** start of Data for processing **
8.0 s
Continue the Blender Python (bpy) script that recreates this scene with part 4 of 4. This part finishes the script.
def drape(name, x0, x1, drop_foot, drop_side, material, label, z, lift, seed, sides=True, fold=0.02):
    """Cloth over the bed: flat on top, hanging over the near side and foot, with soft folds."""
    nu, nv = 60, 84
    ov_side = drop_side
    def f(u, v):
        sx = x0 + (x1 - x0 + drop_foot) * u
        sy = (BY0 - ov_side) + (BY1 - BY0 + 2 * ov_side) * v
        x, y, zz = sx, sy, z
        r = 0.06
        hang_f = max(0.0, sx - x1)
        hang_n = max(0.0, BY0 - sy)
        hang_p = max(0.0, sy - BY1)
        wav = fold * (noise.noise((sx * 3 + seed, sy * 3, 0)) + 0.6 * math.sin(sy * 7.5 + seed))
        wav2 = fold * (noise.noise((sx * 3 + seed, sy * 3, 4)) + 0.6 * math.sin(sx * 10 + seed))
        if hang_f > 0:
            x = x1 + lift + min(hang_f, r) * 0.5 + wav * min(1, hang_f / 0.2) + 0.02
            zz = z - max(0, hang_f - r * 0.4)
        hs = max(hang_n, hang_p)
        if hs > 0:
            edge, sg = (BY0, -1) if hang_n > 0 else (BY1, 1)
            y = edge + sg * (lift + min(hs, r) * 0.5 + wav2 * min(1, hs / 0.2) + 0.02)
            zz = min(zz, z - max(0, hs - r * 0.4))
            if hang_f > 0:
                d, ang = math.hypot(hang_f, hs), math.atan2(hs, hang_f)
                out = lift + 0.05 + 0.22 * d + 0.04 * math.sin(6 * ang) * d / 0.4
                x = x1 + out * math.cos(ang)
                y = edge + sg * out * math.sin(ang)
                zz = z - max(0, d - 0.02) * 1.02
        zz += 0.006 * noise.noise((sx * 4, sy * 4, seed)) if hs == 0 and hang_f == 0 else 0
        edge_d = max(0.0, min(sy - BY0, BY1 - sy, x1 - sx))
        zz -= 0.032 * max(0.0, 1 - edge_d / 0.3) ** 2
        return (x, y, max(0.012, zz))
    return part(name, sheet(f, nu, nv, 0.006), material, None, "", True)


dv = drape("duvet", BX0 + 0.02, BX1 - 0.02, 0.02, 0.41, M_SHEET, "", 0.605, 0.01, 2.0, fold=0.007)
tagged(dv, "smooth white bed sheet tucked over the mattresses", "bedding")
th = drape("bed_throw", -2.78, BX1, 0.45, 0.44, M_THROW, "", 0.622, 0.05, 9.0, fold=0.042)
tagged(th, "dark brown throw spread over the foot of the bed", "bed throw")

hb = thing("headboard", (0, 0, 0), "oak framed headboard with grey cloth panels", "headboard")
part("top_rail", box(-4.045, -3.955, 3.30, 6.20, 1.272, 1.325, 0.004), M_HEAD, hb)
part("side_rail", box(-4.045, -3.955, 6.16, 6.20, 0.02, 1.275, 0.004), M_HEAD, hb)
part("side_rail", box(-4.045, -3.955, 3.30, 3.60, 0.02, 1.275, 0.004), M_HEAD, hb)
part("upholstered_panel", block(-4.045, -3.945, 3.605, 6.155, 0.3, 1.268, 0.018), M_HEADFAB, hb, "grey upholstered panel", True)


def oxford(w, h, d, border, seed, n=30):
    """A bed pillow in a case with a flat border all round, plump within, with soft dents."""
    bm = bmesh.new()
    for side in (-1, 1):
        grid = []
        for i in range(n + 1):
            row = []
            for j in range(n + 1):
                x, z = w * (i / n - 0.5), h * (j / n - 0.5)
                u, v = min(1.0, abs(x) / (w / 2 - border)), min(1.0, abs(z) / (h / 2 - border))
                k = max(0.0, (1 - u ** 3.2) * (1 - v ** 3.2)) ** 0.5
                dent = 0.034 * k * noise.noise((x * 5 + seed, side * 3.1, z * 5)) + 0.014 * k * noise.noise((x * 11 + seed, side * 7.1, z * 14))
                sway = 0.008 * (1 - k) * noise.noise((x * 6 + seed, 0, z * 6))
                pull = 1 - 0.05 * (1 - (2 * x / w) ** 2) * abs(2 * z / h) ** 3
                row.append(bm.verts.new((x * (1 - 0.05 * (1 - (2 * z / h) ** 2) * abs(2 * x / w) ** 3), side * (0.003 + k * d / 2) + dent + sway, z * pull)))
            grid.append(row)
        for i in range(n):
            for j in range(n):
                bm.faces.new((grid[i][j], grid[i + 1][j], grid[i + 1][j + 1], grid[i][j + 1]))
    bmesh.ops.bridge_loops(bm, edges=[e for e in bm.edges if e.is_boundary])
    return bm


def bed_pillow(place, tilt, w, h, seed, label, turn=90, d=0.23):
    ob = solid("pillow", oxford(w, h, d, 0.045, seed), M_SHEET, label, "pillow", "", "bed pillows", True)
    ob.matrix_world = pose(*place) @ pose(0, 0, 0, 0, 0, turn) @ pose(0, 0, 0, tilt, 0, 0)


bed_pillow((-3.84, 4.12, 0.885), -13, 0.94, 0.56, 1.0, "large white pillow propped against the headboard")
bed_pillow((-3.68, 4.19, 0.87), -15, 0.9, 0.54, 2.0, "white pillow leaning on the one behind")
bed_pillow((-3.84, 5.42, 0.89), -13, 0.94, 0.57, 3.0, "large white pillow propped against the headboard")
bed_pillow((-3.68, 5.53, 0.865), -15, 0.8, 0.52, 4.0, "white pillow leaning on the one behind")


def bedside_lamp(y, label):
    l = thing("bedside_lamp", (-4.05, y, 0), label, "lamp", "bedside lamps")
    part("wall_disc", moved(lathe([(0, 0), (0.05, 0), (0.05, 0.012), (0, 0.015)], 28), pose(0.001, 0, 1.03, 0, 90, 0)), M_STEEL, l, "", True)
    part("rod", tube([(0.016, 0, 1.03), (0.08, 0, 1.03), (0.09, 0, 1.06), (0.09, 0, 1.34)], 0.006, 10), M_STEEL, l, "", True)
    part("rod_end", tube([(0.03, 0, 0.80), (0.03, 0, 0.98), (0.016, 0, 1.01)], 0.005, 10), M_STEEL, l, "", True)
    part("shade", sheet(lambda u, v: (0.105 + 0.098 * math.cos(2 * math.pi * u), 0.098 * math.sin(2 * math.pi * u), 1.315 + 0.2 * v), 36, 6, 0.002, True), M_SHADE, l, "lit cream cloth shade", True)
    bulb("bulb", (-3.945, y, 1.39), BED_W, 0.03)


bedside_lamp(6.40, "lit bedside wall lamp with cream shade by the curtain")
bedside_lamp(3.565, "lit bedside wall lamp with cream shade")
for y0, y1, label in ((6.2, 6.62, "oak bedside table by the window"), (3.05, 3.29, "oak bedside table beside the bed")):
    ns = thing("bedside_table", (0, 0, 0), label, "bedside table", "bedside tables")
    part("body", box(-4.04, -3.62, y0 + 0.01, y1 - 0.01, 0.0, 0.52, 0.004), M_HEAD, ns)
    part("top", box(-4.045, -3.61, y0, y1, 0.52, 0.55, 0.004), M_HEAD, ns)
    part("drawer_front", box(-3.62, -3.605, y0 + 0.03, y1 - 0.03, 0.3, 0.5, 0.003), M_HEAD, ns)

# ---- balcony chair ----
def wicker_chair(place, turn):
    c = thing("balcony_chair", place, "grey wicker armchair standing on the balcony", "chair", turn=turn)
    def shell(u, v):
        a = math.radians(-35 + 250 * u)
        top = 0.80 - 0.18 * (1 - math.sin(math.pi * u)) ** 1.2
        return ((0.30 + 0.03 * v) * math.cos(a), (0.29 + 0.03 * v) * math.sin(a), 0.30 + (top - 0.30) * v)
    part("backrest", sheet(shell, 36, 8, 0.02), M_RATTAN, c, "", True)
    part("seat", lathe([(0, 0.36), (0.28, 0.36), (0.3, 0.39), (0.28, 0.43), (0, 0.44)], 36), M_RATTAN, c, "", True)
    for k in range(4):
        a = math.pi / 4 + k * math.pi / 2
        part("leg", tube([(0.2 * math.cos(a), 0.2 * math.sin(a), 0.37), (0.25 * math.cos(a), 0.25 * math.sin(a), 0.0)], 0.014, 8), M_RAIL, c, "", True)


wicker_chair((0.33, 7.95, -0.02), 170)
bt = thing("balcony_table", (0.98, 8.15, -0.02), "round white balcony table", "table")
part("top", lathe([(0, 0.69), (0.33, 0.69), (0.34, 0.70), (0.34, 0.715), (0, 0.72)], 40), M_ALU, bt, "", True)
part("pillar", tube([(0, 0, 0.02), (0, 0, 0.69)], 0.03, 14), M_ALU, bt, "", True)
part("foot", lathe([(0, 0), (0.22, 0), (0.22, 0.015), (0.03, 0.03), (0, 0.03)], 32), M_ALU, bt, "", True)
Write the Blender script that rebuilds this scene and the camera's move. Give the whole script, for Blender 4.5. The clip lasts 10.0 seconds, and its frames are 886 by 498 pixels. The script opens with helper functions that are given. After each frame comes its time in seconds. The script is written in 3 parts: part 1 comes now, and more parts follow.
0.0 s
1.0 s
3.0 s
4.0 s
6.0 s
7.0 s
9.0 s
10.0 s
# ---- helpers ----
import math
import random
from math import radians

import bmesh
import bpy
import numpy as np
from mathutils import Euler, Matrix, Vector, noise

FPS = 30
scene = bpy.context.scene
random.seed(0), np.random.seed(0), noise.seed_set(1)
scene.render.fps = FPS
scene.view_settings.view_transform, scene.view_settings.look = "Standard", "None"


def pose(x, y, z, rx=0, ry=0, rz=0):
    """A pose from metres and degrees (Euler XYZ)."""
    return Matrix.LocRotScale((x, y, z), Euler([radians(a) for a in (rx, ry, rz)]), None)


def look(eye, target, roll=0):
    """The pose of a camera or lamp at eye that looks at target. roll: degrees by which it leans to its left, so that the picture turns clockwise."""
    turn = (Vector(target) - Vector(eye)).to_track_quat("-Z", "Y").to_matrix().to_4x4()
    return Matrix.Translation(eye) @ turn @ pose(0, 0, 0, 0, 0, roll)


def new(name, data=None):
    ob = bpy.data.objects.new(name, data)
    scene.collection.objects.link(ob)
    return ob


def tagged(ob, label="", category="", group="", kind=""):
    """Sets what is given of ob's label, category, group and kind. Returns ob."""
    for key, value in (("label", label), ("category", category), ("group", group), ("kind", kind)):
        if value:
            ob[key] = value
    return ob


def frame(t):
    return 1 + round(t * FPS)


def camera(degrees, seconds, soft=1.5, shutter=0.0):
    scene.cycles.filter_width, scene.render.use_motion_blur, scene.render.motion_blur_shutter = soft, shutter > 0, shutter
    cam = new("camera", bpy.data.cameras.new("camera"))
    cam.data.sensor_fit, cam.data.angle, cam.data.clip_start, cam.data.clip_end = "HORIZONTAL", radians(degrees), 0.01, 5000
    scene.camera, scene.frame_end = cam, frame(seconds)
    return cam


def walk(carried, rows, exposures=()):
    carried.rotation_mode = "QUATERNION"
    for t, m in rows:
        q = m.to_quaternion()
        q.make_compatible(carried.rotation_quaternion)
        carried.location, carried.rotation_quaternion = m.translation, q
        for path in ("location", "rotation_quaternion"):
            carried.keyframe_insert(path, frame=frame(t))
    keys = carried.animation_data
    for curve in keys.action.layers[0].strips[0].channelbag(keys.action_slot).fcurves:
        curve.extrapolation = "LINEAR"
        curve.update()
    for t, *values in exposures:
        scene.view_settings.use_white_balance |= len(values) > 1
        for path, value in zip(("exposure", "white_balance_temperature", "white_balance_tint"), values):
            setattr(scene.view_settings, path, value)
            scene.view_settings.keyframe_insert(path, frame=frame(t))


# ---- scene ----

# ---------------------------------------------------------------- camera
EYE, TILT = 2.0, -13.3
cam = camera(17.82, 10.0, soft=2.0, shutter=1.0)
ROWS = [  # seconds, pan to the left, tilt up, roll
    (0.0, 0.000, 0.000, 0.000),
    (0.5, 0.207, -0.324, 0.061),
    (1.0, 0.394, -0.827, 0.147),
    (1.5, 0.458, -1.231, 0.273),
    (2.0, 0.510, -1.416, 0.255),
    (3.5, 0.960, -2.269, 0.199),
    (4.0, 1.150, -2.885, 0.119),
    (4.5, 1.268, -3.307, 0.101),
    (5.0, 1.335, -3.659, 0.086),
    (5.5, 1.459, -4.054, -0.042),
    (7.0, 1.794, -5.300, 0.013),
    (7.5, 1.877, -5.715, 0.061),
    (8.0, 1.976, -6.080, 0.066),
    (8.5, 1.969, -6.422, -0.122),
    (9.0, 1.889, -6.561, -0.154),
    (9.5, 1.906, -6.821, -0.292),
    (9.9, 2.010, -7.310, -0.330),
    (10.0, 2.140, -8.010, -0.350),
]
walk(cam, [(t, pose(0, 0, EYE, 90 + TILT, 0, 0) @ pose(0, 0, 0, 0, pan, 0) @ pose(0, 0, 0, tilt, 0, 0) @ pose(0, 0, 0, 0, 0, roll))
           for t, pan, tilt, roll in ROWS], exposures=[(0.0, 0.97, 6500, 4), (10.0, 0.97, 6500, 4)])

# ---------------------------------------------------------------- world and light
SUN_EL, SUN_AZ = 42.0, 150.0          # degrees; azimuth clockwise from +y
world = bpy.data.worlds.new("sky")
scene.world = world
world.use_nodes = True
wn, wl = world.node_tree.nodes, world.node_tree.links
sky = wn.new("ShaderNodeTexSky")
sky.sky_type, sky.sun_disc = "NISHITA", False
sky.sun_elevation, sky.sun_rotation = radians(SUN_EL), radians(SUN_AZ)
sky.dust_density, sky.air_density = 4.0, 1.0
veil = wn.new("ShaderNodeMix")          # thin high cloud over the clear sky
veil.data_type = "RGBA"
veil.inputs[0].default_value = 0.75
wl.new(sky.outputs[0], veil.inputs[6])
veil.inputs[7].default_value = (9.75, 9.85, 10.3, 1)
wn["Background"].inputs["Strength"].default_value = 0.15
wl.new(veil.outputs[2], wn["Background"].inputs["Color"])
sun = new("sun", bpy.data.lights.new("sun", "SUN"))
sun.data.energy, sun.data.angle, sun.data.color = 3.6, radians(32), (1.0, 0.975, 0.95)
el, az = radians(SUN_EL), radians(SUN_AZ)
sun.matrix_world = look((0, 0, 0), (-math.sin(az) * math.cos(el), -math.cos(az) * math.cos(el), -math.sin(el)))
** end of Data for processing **
Requirement: Looking at the entries above, say how many lines contain the word "tagged". Only the number is wanted.

Exercise output: 3